Every major cloud provider offers managed Kubernetes (Amazon EKS, Google GKE, Azure AKS, DigitalOcean Kubernetes), making it accessible without the operational burden of managing the control plane. On-premises distributions like k3s, k0s, and OpenShift bring Kubernetes to data centers and edge locations. This universal availability has made Kubernetes the common API for deploying applications regardless of where they run.

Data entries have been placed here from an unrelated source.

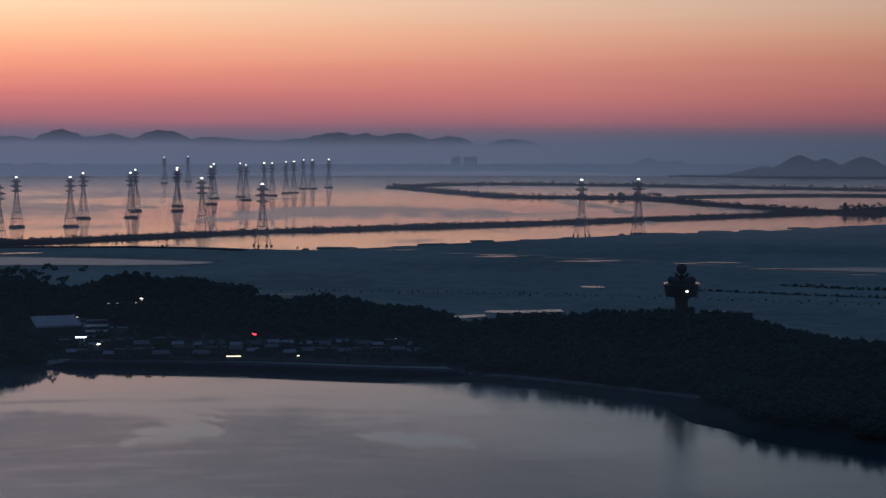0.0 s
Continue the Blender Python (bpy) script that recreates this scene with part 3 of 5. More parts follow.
def sea():
    """One sheet of water out to the horizon, finer where the drift lines lie."""
    sides = [22 - 0.14 * i for i in range(1080)]
    sides += [sides[-1] - (360 + sides[-1] - 22) * k / 40 for k in range(1, 40)]
    deep = [60, 40, 25, 18] + [14.6 - 0.11 * i for i in range(123)]
    radii = [95 / math.tan(radians(e)) for e in deep] + [4960]
    b, e = np.meshgrid(np.array(sides), np.degrees(np.arctan(95 / np.array(radii))))
    spots = list(zip(b.ravel(), e.ravel()))
    broad, small, tear = (np.array([noise.noise((x * k, y * k * 2.6, z)) for x, y in spots]).reshape(b.shape) for k, z in ((0.5, 1), (1.6, 5), (2.2, 9)))
    streak = np.array([noise.noise((x * 0.22, y * 4.2, 3)) + 0.6 * noise.noise((x * 0.5, y * 9, 7)) for x, y in spots]).reshape(b.shape)
    wb, we = b + 0.5 * broad + 0.3 * tear, e + 0.13 * small + 0.06 * tear
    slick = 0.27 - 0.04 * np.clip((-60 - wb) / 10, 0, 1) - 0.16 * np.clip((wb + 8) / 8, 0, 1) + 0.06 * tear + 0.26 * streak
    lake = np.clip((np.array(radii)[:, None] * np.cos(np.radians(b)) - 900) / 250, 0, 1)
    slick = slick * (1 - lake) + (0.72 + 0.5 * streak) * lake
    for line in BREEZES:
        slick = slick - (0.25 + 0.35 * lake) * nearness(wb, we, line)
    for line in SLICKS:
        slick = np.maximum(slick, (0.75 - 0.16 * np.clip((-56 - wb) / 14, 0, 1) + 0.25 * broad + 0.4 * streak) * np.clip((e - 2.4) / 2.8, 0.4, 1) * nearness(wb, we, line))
    xs, ys = np.array(radii)[:, None] * np.sin(np.radians(b)), np.array(radii)[:, None] * np.cos(np.radians(b))
    n, k = len(sides), len(radii)
    verts = [(0, 0, 0)] + [(x, y, 0) for x, y in zip(xs.ravel(), ys.ravel())]
    faces = [(0, 1 + i, 1 + (i + 1) % n) for i in range(n)]
    faces += [(1 + j * n + i, 1 + (j + 1) * n + i, 1 + (j + 1) * n + (i + 1) % n, 1 + j * n + (i + 1) % n) for j in range(k - 1) for i in range(n)]
    ob = sheet("water", verts, faces, WATER)
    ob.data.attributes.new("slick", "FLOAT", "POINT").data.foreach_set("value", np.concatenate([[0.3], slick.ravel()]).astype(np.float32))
    return tagged(ob, "calm grey sea and lake mirroring the dusk sky", "water", kind="structure")


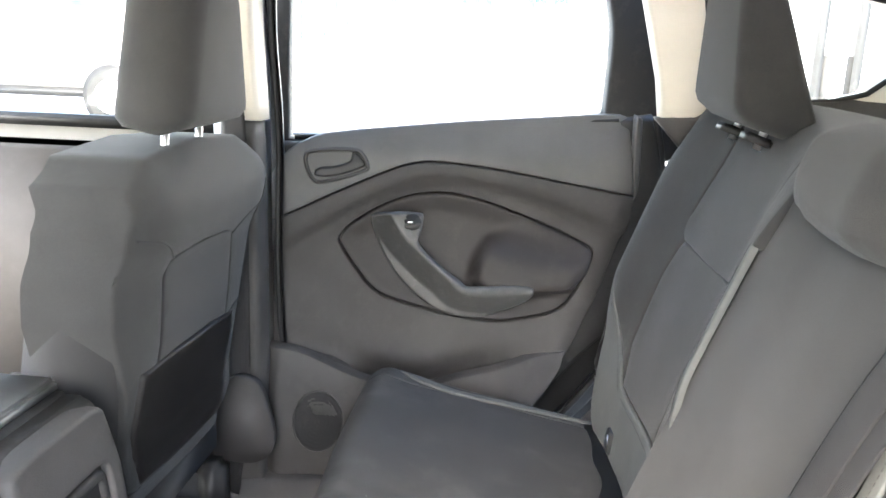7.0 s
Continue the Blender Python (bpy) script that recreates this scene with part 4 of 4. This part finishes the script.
buckle(-0.190, 0.080, 0.674, -12, "black belt buckle with red button between cushion and backrest")
buckle(0.135, 0.112, 0.668, -12, "black belt buckle with red button between cushion and backrest")
buckle(0.205, 0.124, 0.662, -12, "black belt buckle with red button between cushion and backrest")


# ---- front seats ----
def front_seat(label, cx, sgn):
    seat = thing("front_car_seat", label, "car seat", group="front seats")
    drop = 0.05 if sgn < 0 else 0.0
    rear_y = (lambda z: 0.765 - 0.068 * np.clip((z - 0.72) / 0.38, 0, 1.2)) if sgn < 0 else (lambda z: 0.725 - 0.06 * np.clip(z - 1.0, 0, 1))
    F = lambda x, z, w: np.stack([cx + sgn * np.asarray(x, float), rear_y(np.asarray(z, float)) - np.asarray(w, float), np.asarray(z, float) - drop * smoothstep(np.asarray(z, float), 0.95, 1.2)], 1)

    def hh(x, z):
        h = -0.035 * smoothstep(np.abs(x), 0.14, 0.29) ** 1.5
        h += 0.012 * smoothstep(z, 0.98, 1.06) * (1 - smoothstep(z, 1.08, 1.2))
        h -= 0.06 * smoothstep(z, 1.08, 1.22) ** 2 + 0.015 * smoothstep(0.68 - z, 0, 0.06)
        return h
    fl = sgn > 0
    C = [(-0.115, 0.648), (-0.123, 0.75), (-0.122, 0.85), (-0.105, 0.94), (-0.088, 0.995), (-0.06, 1.010), (0.05, 1.022), (0.150, 1.018), (0.158, 0.99), (0.145, 0.93), (0.136, 0.88), (0.140, 0.78), (0.150, 0.70), (0.155, 0.660)]
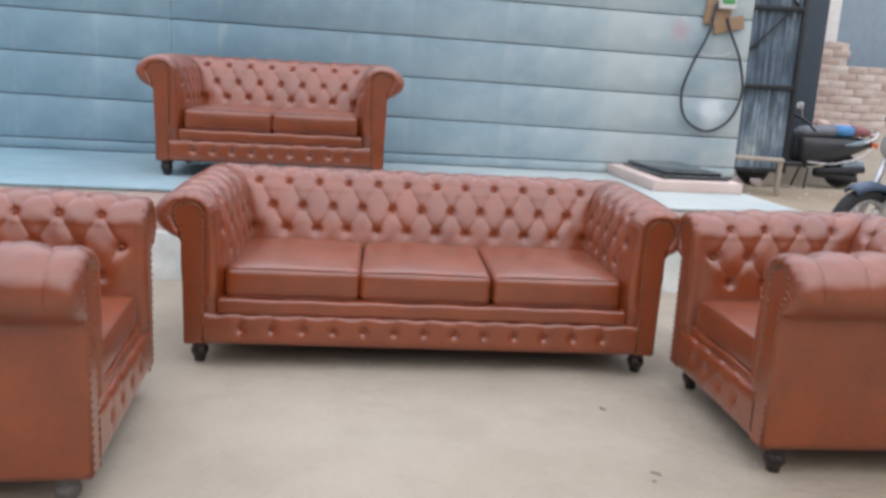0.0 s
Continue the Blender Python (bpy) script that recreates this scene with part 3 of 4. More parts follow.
def pleats(parent, buttons, pitch, place, reach=0.8, front=False):
    """Dark tubes painting shade in the sharp folds that run from the crest's tucks down over the roll."""
    for x in [s for r, s in buttons if r == 3]:
        wob = 0.004 * math.sin(x * 91.0)
        line = []
        for v in np.linspace(V_TOP + 0.004, V_TOP + (V_END - V_TOP) * (reach + 0.15 * math.sin(x * 57.0)), 26):
            s = x - wob * (v - V_TOP) / (V_END - V_TOP)
            h = float(tuft_height(np.array([s]), np.array([v]), buttons, pitch)[0])
            u, z, nu, nz = on_profile(v)
            z -= droop(s, z) if front else 0.0
            line.append(place(s, u + nu * (h + 0.0012), z + nz * (h + 0.0012)))
        part("pleat", tube("pleat", line, 0.001, CREASE_SHADE, 5), parent)


def gathers(parent, place):
    """Short radial folds where the leather is drawn in to the nails at the front of the roll."""
    folds = [(v_inner(0.485), 0.8), (v_inner(0.525), 0.7), (v_inner(0.565), 0.85)]
    folds += [(v_roll(deg), reach) for deg, reach in ((2, 0.8), (22, 0.75), (46, 0.85), (70, 0.7), (92, 0.9), (112, 0.6), (142, 0.65), (176, 0.5), (205, 0.5), (230, 0.55))]
    for k, (v, reach) in enumerate(folds):
        u, z, nu, nz = on_profile(v)
        ease = min(1.0, max(0.0, (v_roll(75) - v) / (v_roll(75) - v_inner(0.46))))
        u -= 0.038 * ease
        z -= droop(0.0, z)
        width = float(np.interp(v, PROF_V, RIM_WIDTH))
        line = []
        for f in np.linspace(0.93, 0.93 - reach, 14):
            out = float(np.interp(f, [r[0] for r in RIM], [r[1] for r in RIM]))
            bend = 0.007 * math.sin(k * 2.1) * (0.93 - f) ** 2
            line.append(place(-out - 0.0003, u - nu * width * f - nz * bend, z - nz * width * f + nu * bend))
        part("pleat", tube("pleat", line, 0.0014, LEATHER, 6), parent)


def chesterfield(name, m, w, d, cushions, panel_buttons, arm_pitch, back_pitch, back_first, label, category, worn=(), group="", step=0.006, panel_top=0.222, cushion_t=0.122, recline=0.095):
    """A rolled-arm tufted seat that faces -y, its front at y = 0 and its middle at x = 0."""
    root = thing(name, m, label, category, group)
    hw = w / 2
    arm_btn = tuft_layout(0.106, arm_pitch, ((0.09, d - 0.18), (0.03, d - 0.18), (0.09, d - 0.18), (0.03, d - 0.10)))
    lim = hw - 0.172
    back_btn = tuft_layout(back_first, back_pitch, ((-lim, lim), (-lim, lim), (-lim, lim), (-lim - 0.07, lim + 0.07)))

    for side in (-1, 1):
        def place(s, u, z, side=side):
            return (side * (hw - u), s, z)

        me = padded_run("armrest", lambda u: (np.zeros_like(u), d - u), (0, d), arm_btn, arm_pitch, LEATHER, place, True, (0, 1), step)
        if side > 0:
            me.flip_normals()
        arm = part("armrest", me, root)
        fm = facing_mesh(place)
        if side < 0:
            fm.flip_normals()
        face = part("facing", fm, arm, "flat leather facing edged with brass nails")
        for u, z in nail_spots():
            if cushions > 1 and z < 0.53 and u < 0.03:
                continue
            part("nail", NAIL, face, at=toward(place(-0.0308, u, z), (0, -1, 0)))
        pleats(arm, arm_btn, arm_pitch, place, 0.8, True)
        gathers(arm, place)
        for r, s in [q for q in arm_btn if q[0] < 3]:
            u, z, nu, nz = on_profile(V_ROWS[r])
            z -= droop(s, z)
            p = place(s, u - nu * 0.0245, z - nz * 0.0245)
            part("button", BUTTON, arm, at=toward(p, (-side * nu, 0, nz)))

    def place_back(s, u, z):
        return (s, d - u, z)

    me = padded_run("backrest", lambda u: (-(hw - u), hw - u), (-hw, hw), back_btn, back_pitch, LEATHER, place_back, False, (1, 1), step, recline)
    me.flip_normals()
    back = part("backrest", me, root)
    pleats(back, back_btn, back_pitch, place_back, 0.3)
    for r, s in [q for q in back_btn if q[0] < 3]:
        u, z, nu, nz = on_profile(V_ROWS[r])
        u += recline * float(recline_share(V_ROWS[r]))
        p = place_back(s, u - nu * 0.0245, z - nz * 0.0245)
        part("button", BUTTON, back, at=toward(p, (0, -nu, nz)))

    # one button in each corner seam
    u, z, nu, nz = on_profile(V_ROWS[1])
    for side in (-1, 1):
        part("button", BUTTON, back, at=toward((side * (hw - u + 0.011), d - u - recline * float(recline_share(V_ROWS[1])) + 0.011, z), (-side, -1, 0)))

    inner, face_w, rail_w = w - 2 * 0.152, w - 2 * 0.079, w - 2 * 0.128
    # seat frame under the cushions, then the rail and the padded front
    part("seat_frame", box_mesh("seat_frame", (inner + 0.01, d - 0.20, 0.17), LINING, 0.004, (0, 0.035 + (d - 0.20) / 2, 0.185)), root)
    xs_n = panel_buttons
    xs = [(i - (xs_n - 1) / 2) * (w - 0.33) / (xs_n - 0.1) for i in range(xs_n)]
    fp = part("front_panel", front_panel(face_w, BASE_Z + 0.002, panel_top, xs, -0.017, 0.016), root)
    zb = BASE_Z + 0.002 + (panel_top - BASE_Z - 0.002) * 0.52
    for x in xs:
        part("button", BUTTON, fp, at=toward((x, -0.0205, zb), (0, -1, 0)))

    rail_r, rail_y = (0.014, 0.022) if cushions > 1 else (0.007, 0.034)

    def sag(x, y, z):
        return x, y, z + 0.002 * math.sin(x * 23)

    part("front_rail", box_mesh("front_rail", (rail_w, 0.10, 0.286 - panel_top), LEATHER, min(rail_r, 0.42 * (0.286 - panel_top)), (0, rail_y, (0.286 + panel_top) / 2 - 0.001), 4, (24, 1, 1), sag), root)
    cw = inner / cushions - 0.004
    cd, ct = d - 0.158, cushion_t
    # plump sofa cushions; the armchairs' are boxed, with a crisp piped edge
    soft_r, lift, inset = (0.024, 0.0, 0.009) if cushions > 1 else (0.011, 0.003, 0.005)
    cm = seat_cushion(cw, cd, ct, soft_r, lift)
    hx, hy = cw / 2 - inset, cd / 2 - inset
    pipe = []
    for zz in (ct / 2 - 0.003, -ct / 2 + 0.004):
        line = []
        for i in range(13):
            x = -hx + 2 * hx * i / 12
            line.append((x, -hy - 0.003, zz + ((lift or 0.004) if zz > 0 else 0) * max(0.0, 1 - (x / hx) ** 2) ** 0.8))
        pipe.append(tube("seam", line, 0.0026, LEATHER, 6))
    for i in range(cushions):
        x = (i - (cushions - 1) / 2) * inner / cushions
        c = part("seat_cushion", cm, root, at=Matrix.Translation((x, -0.006 + cd / 2, 0.286 + ct / 2)) @ pose(0, 0, 0, 0, 0, (0.5, -0.4, 0.3)[i]))
        for p in pipe:
            part("seam", p, c)
    spots = [(-hw + 0.047, 0.047), (hw - 0.047, 0.047), (-hw + 0.047, d - 0.047), (hw - 0.047, d - 0.047)]
    for i, (x, y) in enumerate(spots):
        part("foot", FOOT_WORN if i in worn else FOOT, root, "scuffed dusty turned foot" if i in worn else "dark turned wooden foot", Matrix.Translation((x, y, 0)))
    return root


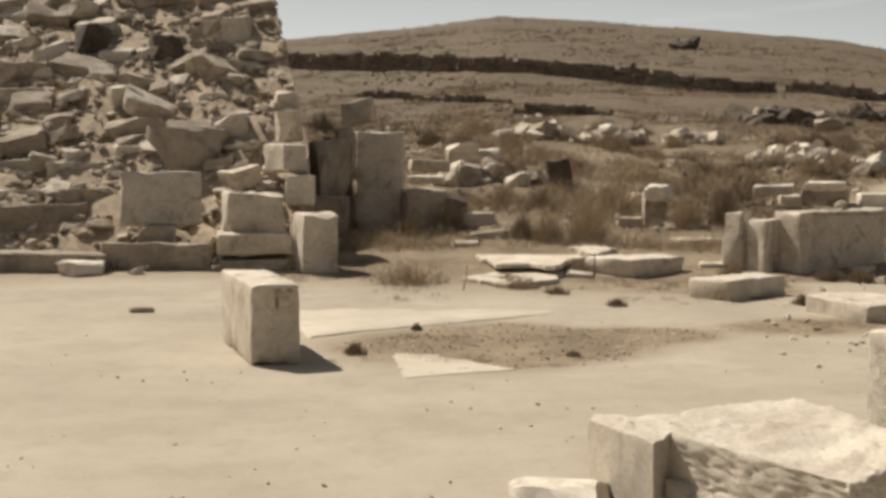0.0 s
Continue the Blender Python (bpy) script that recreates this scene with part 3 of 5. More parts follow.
def altar():
    plinth = empty("stepped_plinth", 5.87, 6.95, 0, 25.5)
    tagged(plinth, "broad marble base slab with a stepped top under an altar", "plinth")
    part("lower_step", box_shape(bmesh.new(), 1.26, 1.36, 0.205, r=0.028, rough=0.011, chips=9, seed=50, step=0.06), MARBLE, plinth)
    for k, (inset, up) in enumerate(((0.10, 0.022), (0.17, 0.044), (0.25, 0.066))):
        ob = part("moulded_step", box_shape(bmesh.new(), 1.26 - inset * 1.3, 1.36 - inset * 2.2, 0.026, r=0.01, rough=0.011, chips=4, seed=51 + k, step=0.06), MARBLE, plinth)
        ob.matrix_basis = pose(inset * 0.6, 0.04, 0.178 + up)
    ob = part("broken_corner", hewn_solid([(-0.2, -0.16, 0), (0.2, -0.16, 0), (0.2, 0.16, 0), (-0.2, 0.16, 0), (-0.16, -0.13, 0.09), (0.14, -0.12, 0.04), (0.16, 0.13, 0.07), (-0.14, 0.12, 0.1)],
                                          ((0, 1, 2, 3), (4, 5, 6, 7), (0, 1, 5, 4), (1, 2, 6, 5), (2, 3, 7, 6), (3, 0, 4, 7)), 12, 0.016, 55), PALE, plinth, "white broken corner of the base")
    ob.matrix_basis = pose(-0.30, -0.50, 0.19, 0, 0, 20)
    drum = empty("altar_drum", 6.10, 7.38, 0.25, 33)
    tagged(drum, "round fluted altar drum, chipped and stained", "altar")
    steps = [(0.22, 0.0), (0.34, 0.015), (0.42, 0.06), (0.475, 0.12), (0.495, 0.17), (0.495, 0.19), (0.455, 0.205), (0.452, 0.26), (0.45, 0.36), (0.452, 0.46), (0.455, 0.55), (0.455, 0.62), (0.45, 0.66), (0.445, 0.73)]
    part("body", turned(bmesh.new(), steps, 72, 0.03, 5, 0.22), STAIN_AND_SHADE, drum)
    for a in (-178, -171, -164, -157, -118, -111, -104, 150, 143):
        ob = part("flute_ridge", box_shape(bmesh.new(), 0.035, 0.03, 0.33 + 0.05 * ((a * 7) % 3 - 1), r=0.011, rough=0.008, chips=2, seed=int(a) + 300), STAINED, drum)
        k = 0.448 * (1 + 0.22 * (1 / max(abs(math.cos(radians(a))), abs(math.sin(radians(a)))) - 1))
        ob.matrix_basis = pose(k * math.cos(radians(a)), k * math.sin(radians(a)), 0.27, 0, 0, a)
    ob = part("bulge", hewn_solid([(-0.06, -0.1, 0), (0.06, -0.1, 0), (0.06, 0.1, 0), (-0.05, 0.1, 0.0), (-0.1, -0.08, 0.36), (0.05, -0.06, 0.4), (0.05, 0.06, 0.4), (-0.11, 0.05, 0.34)],
                                  ((0, 1, 2, 3), (4, 5, 6, 7), (0, 1, 5, 4), (1, 2, 6, 5), (2, 3, 7, 6), (3, 0, 4, 7)), 10, 0.014, 57), PALE, drum, "pale broken edge of a carved figure")
    ob.matrix_basis = pose(-0.32, 0.36, 0.24, 0, 0, -10)
    ob = part("bulge", hewn_solid([(-0.04, -0.1, 0), (0.06, -0.12, 0), (0.06, 0.12, 0), (-0.04, 0.1, 0.0), (-0.05, -0.07, 0.22), (0.05, -0.06, 0.25), (0.05, 0.06, 0.25), (-0.05, 0.08, 0.21)],
                                  ((0, 1, 2, 3), (4, 5, 6, 7), (0, 1, 5, 4), (1, 2, 6, 5), (2, 3, 7, 6), (3, 0, 4, 7)), 10, 0.012, 59), STAINED, drum, "worn remains of a carved relief")
    ob.matrix_basis = pose(-0.455, 0.10, 0.27, 0, 0, 0)
    ob = part("broken_foot", box_shape(bmesh.new(), 0.3, 0.2, 0.16, r=0.03, rough=0.03, chips=8, seed=58), PALE, drum)
    ob.matrix_basis = pose(-0.38, 0.0, 0.01, 14, 10, 84)
    cap = empty("altar_capital", 6.10, 7.38, 0.975, 40)
    tagged(cap, "wide marble slab with a moulded underside lying on the drum", "capital")
    part("moulding", turned(bmesh.new(), [(0.46, 0.0), (0.47, 0.006), (0.475, 0.035), (0.50, 0.06), (0.51, 0.12), (0.52, 0.165), (0.525, 0.178)], 64, 0.008, 9, 1.0), MARBLE, cap)
    ob = part("slab", box_shape(bmesh.new(), 1.12, 1.24, 0.205, r=0.065, rough=0.014, chips=9, seed=60, step=0.05), MARBLE, cap)
    ob.matrix_basis = pose(-0.01, 0, 0.175)
    block(6.17, 7.40, 1.352, 0.30, 0.47, 0.36, 39, PALE, "small squared marble block standing on the altar slab", r=0.03, chips=3, askew=0.02, rough=0.007, lean=0.0)
    rock(5.88, 7.70, 1.345, 0.30, 0.22, 0.13, 20, PALE, "white broken lump on the altar slab")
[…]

The trade-off is complexity. Kubernetes has a steep learning curve with dozens of resource types, YAML manifests, networking concepts, and operational concerns. For simple applications running on a few servers, Kubernetes may be more complexity than the problem warrants. Docker Compose on a single server, or a simple process manager like systemd, can be more appropriate for small-scale deployments. Kubernetes shines when you run multiple services, need automatic scaling, require zero-downtime deployments, or want a consistent deployment interface across environments.

Getting Started

The most practical way to learn Kubernetes is to run a cluster locally and deploy applications to it. k3s provides a lightweight cluster that runs on a single machine with minimal resources. minikube creates a single-node cluster in a virtual machine on your laptop. kind (Kubernetes in Docker) runs cluster nodes as Docker containers, which is particularly useful for testing and CI/CD environments.

Start by deploying a simple web application as a Deployment, exposing it with a Service, and accessing it through an Ingress. Then practice scaling, rolling updates, and rollbacks. Once comfortable with the basics, explore ConfigMaps, Secrets, PersistentVolumes, and Namespaces. The Kubernetes documentation at kubernetes.io provides comprehensive tutorials and reference material.

Understanding containers is a prerequisite. If you are new to containers, read about Docker and Podman and the broader container tool ecosystem before diving into Kubernetes. Kubernetes orchestrates containers, so familiarity with building and running them is essential context.